Pulling off a modern noir is tricky. In an age of surveillance and digital trickery, it’s hard to make secret twists and turns work. With Homewrecker, Dante Marino has taken those challenges and embraced them.
Beginning with dashboard cam footage of a street altercation, Marino pulls back to have us watching one of the participants watching it on a laptop. Tom (Bradley Snedeker) clearly isn’t in the right, but we don’t have enough evidence to tell if he’s really in the wrong, either. It’s then understandable that his new wife Jen (Adria Tennor) is standing by him through the court case.

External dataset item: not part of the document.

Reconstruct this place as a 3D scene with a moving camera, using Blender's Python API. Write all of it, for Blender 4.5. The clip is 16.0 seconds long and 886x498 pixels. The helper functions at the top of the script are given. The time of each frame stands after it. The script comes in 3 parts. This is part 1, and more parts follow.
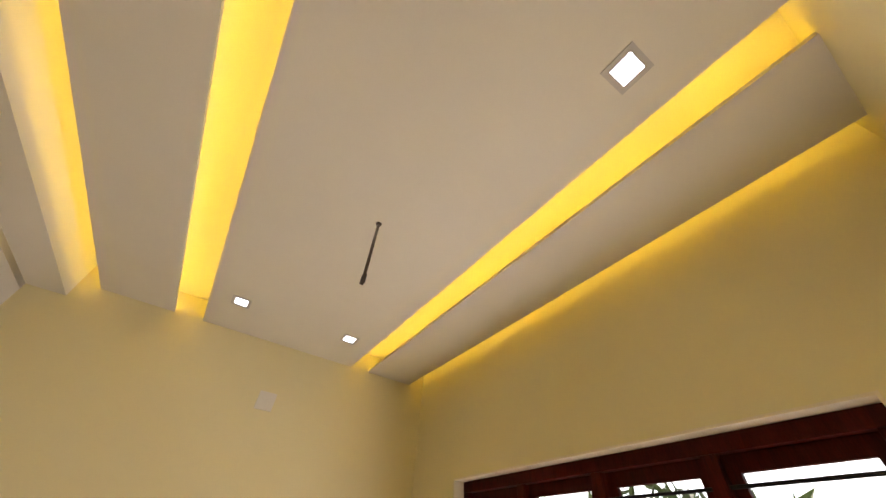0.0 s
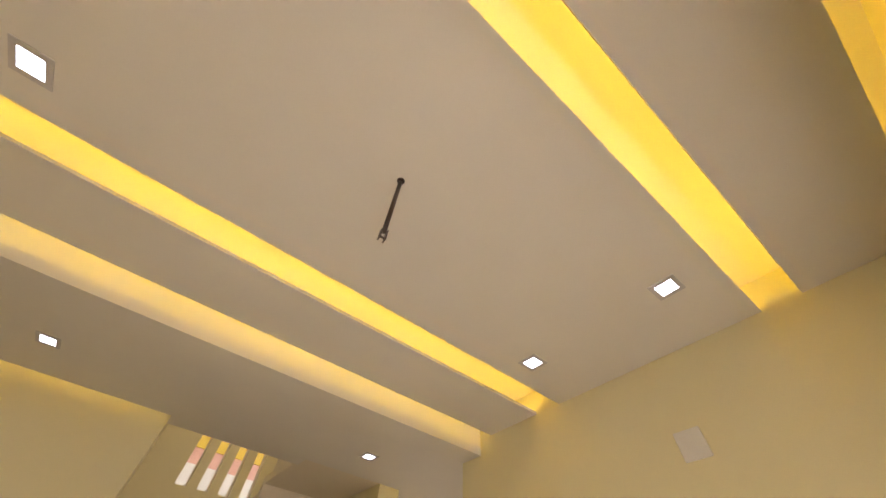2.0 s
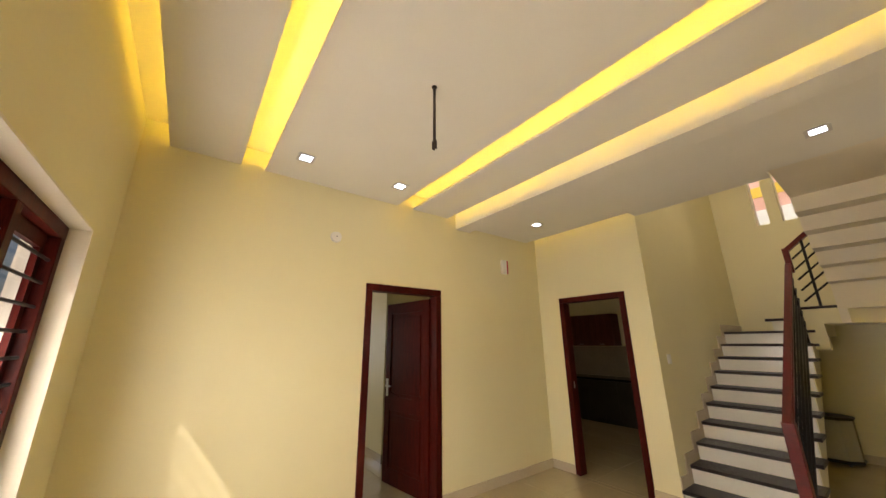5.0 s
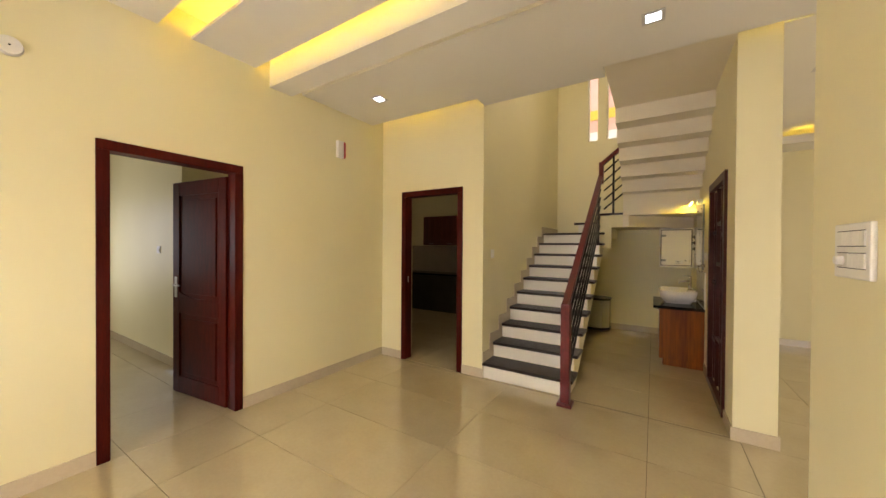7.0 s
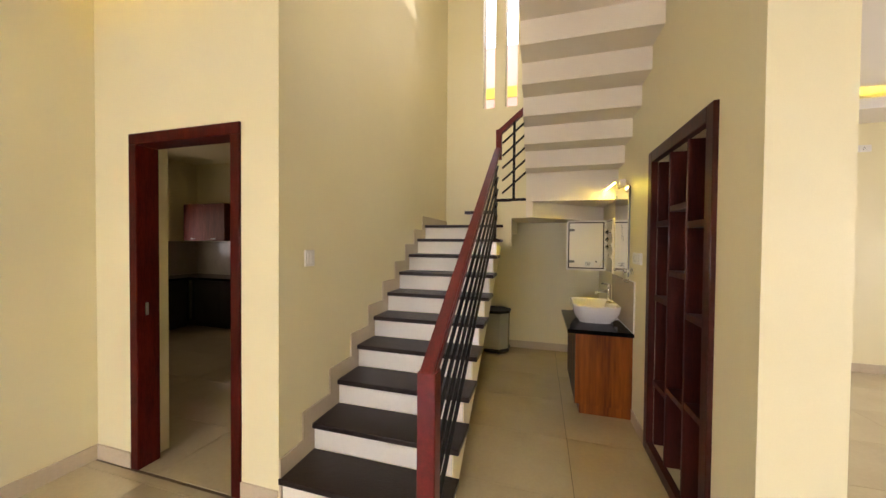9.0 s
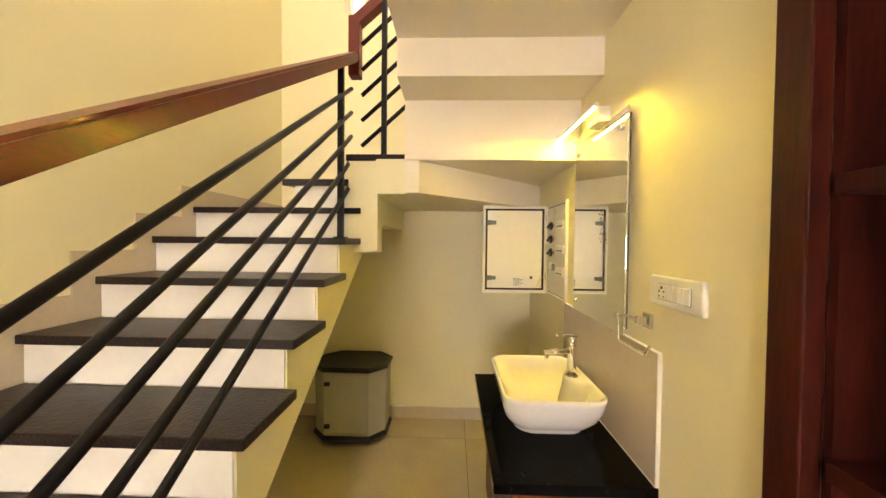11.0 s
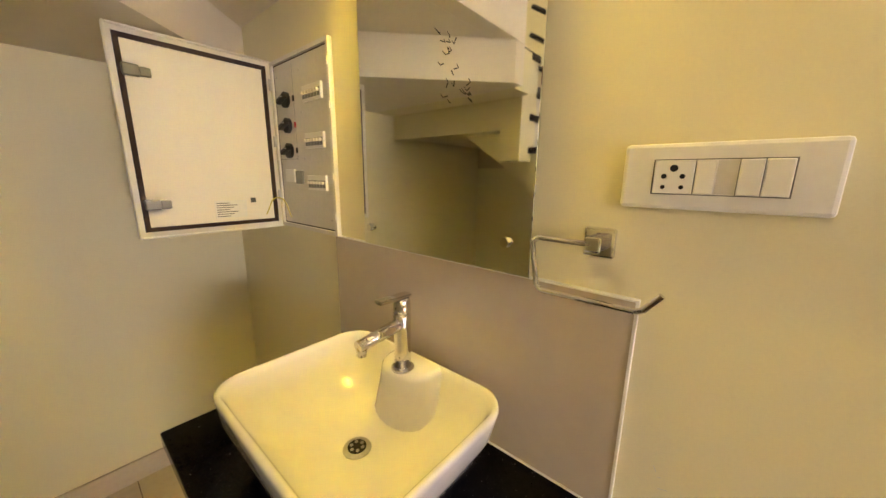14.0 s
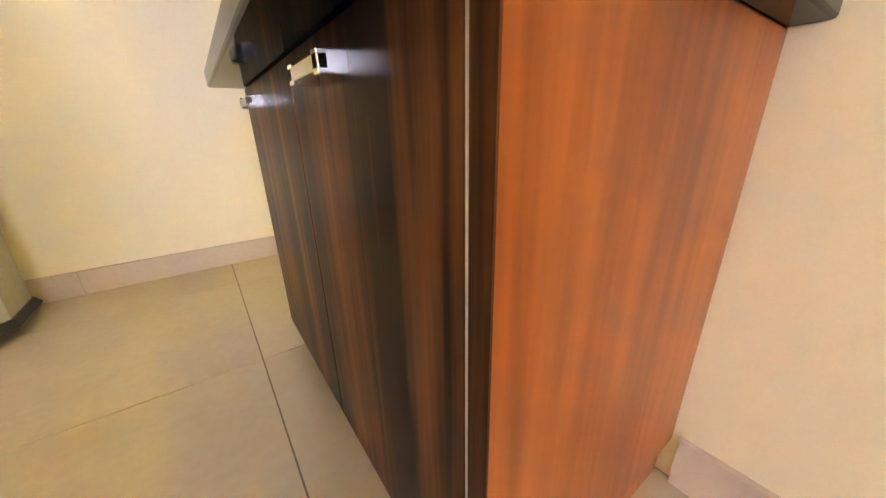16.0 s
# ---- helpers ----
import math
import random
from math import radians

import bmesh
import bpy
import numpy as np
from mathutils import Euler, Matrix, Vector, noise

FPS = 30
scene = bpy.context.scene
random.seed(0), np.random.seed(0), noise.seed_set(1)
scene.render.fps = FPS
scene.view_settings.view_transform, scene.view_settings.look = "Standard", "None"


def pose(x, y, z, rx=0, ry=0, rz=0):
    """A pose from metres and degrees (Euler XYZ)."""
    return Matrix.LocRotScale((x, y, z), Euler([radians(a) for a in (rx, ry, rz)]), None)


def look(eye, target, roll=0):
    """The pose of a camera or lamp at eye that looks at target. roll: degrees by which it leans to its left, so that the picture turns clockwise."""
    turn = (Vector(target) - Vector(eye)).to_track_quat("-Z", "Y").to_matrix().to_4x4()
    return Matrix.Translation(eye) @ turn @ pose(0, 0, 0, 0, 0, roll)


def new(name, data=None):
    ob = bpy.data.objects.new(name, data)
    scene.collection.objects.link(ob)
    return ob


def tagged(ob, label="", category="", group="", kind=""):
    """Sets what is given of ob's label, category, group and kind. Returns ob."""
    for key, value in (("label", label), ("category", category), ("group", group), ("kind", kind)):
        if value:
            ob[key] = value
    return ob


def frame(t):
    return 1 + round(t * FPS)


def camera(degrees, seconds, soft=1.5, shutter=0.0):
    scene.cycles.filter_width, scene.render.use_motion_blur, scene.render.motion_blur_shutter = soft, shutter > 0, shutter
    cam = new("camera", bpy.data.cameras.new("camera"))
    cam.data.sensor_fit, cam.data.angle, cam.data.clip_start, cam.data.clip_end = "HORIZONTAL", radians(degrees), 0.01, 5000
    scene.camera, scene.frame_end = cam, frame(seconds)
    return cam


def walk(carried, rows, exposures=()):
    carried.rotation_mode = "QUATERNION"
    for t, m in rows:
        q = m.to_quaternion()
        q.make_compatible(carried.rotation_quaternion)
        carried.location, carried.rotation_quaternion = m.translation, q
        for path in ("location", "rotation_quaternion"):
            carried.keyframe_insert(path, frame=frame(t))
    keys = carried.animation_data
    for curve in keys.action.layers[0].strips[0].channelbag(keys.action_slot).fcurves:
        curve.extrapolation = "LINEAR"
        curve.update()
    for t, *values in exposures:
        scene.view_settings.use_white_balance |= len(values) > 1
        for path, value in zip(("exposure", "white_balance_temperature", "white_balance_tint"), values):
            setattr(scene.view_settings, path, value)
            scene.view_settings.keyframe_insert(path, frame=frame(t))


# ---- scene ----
cam = camera(106.0, 16.0)
PATH = [
    (0, (0.420, -2.738, 1.655), (1.657, -3.491, 3.034), 4.4),
    (0.5, (0.560, -2.996, 1.665), (1.820, -3.380, 3.165), 3.9),
    (1, (0.758, -3.352, 1.737), (2.01, -3.272, 3.295), 4.8),
    (1.5, (1.066, -3.614, 1.729), (2.158, -3.058, 3.31), 4.3),
    (2, (1.504, -3.729, 1.754), (2.213, -2.741, 3.341), 4.5),
    (2.5, (1.904, -3.765, 1.772), (2.078, -2.569, 3.365), 4.1),
    (3, (2.337, -3.802, 1.727), (1.972, -2.655, 3.325), 4.2),
    (3.5, (2.736, -3.928, 1.656), (1.947, -2.952, 3.213), 4.5),
    (4, (2.962, -4.038, 1.563), (1.891, -3.229, 3.046), 3.7),
    (4.5, (3.075, -4.065, 1.552), (1.679, -3.179, 2.676), 2.3),
    (4.7, (3.087, -4.067, 1.558), (1.543, -3.095, 2.376), 1.8),
    (6.8, (3.085, -3.481, 1.448), (1.915, -1.86, 1.441), 0.5),
    (7, (3.053, -3.331, 1.446), (1.986, -1.64, 1.428), 0.4),
    (7.5, (2.937, -2.935, 1.479), (2.157, -1.093, 1.447), 0.5),
    (8, (2.871, -2.444, 1.491), (2.204, -0.559, 1.452), 0.6),
    (8.5, (2.817, -1.978, 1.456), (2.216, -0.071, 1.417), 0.6),
    (9, (2.824, -1.477, 1.459), (2.263, 0.442, 1.423), 0.5),
    (9.2, (2.838, -1.271, 1.471), (2.299, 0.655, 1.437), 0.4),
    (11.3, (2.937, 0.79, 1.502), (3.074, 2.785, 1.458), 0.5),
    (11.5, (2.947, 0.96, 1.516), (3.243, 2.937, 1.475), 0.4),
    (12, (2.942, 1.265, 1.544), (3.732, 3.101, 1.497), 0.4),
    (12.5, (2.889, 1.43, 1.597), (4.172, 2.963, 1.55), 0.3),
    (13, (2.885, 1.477, 1.604), (4.485, 2.675, 1.535), 0.3),
    (13.5, (2.936, 1.504, 1.496), (4.533, 2.693, 1.311), 0.6),
    (14, (2.97, 1.469, 1.345), (4.455, 2.74, 0.922), 0.7),
    (14.5, (3.024, 1.521, 1.236), (4.36, 2.855, 0.578), 0.3),
    (15, (3.032, 1.567, 1.118), (4.241, 2.952, 0.33), -0.4),
    (15.2, (3.025, 1.563, 1.042), (4.208, 2.96, 0.237), -0.5),
    (15.4, (3.016, 1.539, 0.951), (4.182, 2.961, 0.165), -0.5),
    (15.6, (2.991, 1.518, 0.851), (4.149, 2.966, 0.102), -0.7),
    (15.8, (2.954, 1.503, 0.718), (4.113, 2.975, 0.018), -0.8),
    (16, (2.999, 1.466, 0.602), (4.084, 3.001, -0.083), -1.4),
]
EXPOSURES = [(0.0, -1.14, 6700, 22), (1.0, -1.18, 6800, 24), (3.9, -1.2, 6750, 22), (4.8, -0.92, 6650, 18), (6.8, -0.58, 6550, 18), (8.0, -0.15, 6250, 21), (9.2, 0.02, 5800, 23), (11.3, 0.92, 6500, 20), (12.0, 0.62, 6500, 24), (13.0, 0.55, 6250, 26), (14.0, 0.68, 6100, 26), (14.5, 0.98, 5950, 27), (15.5, 1.3, 5700, 27), (16.0, 1.75, 5300, 36)]
walk(cam, [(t, look(eye, target, roll)) for t, eye, target, roll in PATH], EXPOSURES)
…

But it’s not understandable to her adult daughter Megan (Reilly Anspaugh), an elementary school teacher hoping for help in buying a first house with her boyfriend Liam (Daniel Rashid). With Tom’s legal fees, Jen really doesn’t have money to spare. And Megan never liked Tom anyway. If only there were a way to break up her mother’s marriage…
In quick spare strokes, Marino sets up a plot that could go in many directions. At times it feels almost like a farce, moving smoothly over Megan and Liam’s plot to discredit Tom as a caper comedy.
But then the implications set in – first they fail in honey trapping Tom with their friend Ava (Jorji Diaz Fadel), which only proves that suspense novelist Tom may be a better man than Megan thinks, though maybe not as noble as Jen wants to believe. That almost plays out as sex comedy but turns darker when the younger couple hatch a plan to deepfake a sex scandal.
Marino has a lot of targets to hit in this film, and balances them well. The desperation of a young couple trying to buy a house? That’s real and resonates. A second marriage that an adult daughter distrusts? Also realistic. The dichotomy of so much being on camera while being easier to alter than most people think? Right now, that hits too close to home, and that’s what makes Homewrecker the kind of film we need right now.
These aren’t wealthy people so we can feel distanced from the action. This is our own backyard, though yours might not have a pool. All through Homewrecker, even when it’s funny and in turn disturbing, it feels real. Deepfake notwithstanding.
That rests on a solid cast. Though we don’t see Megan interacting with students, we can believe she’s good with kids. But we mostly spend time with her resentments, and Anspaugh lets instants of regret play across her face. Liam is a little shallower, but sincere.
It’s Tennor and Snedeker who could be overlooked but bring complexity to their roles that anchors the drama. Of course Jen has doubts about her husband, who is capable of rage but also great affection and tenderness. Snedeker plays a veneer of gruffness for Tom, but some of that may be hinting at the persona he has to play as a writer of thrillers. The irony in Marino’s script is that Tom is trapped in one of his own plots.
Homewrecker provides a breezy 75 minutes of suspense comedy and can be taken as that. But if you’re willing to look deeper, the issues that it raises deserve to start a conversation. And that’s my regret about not attending Cinequest in person, because I’d love to be talking about this at the bar afterward.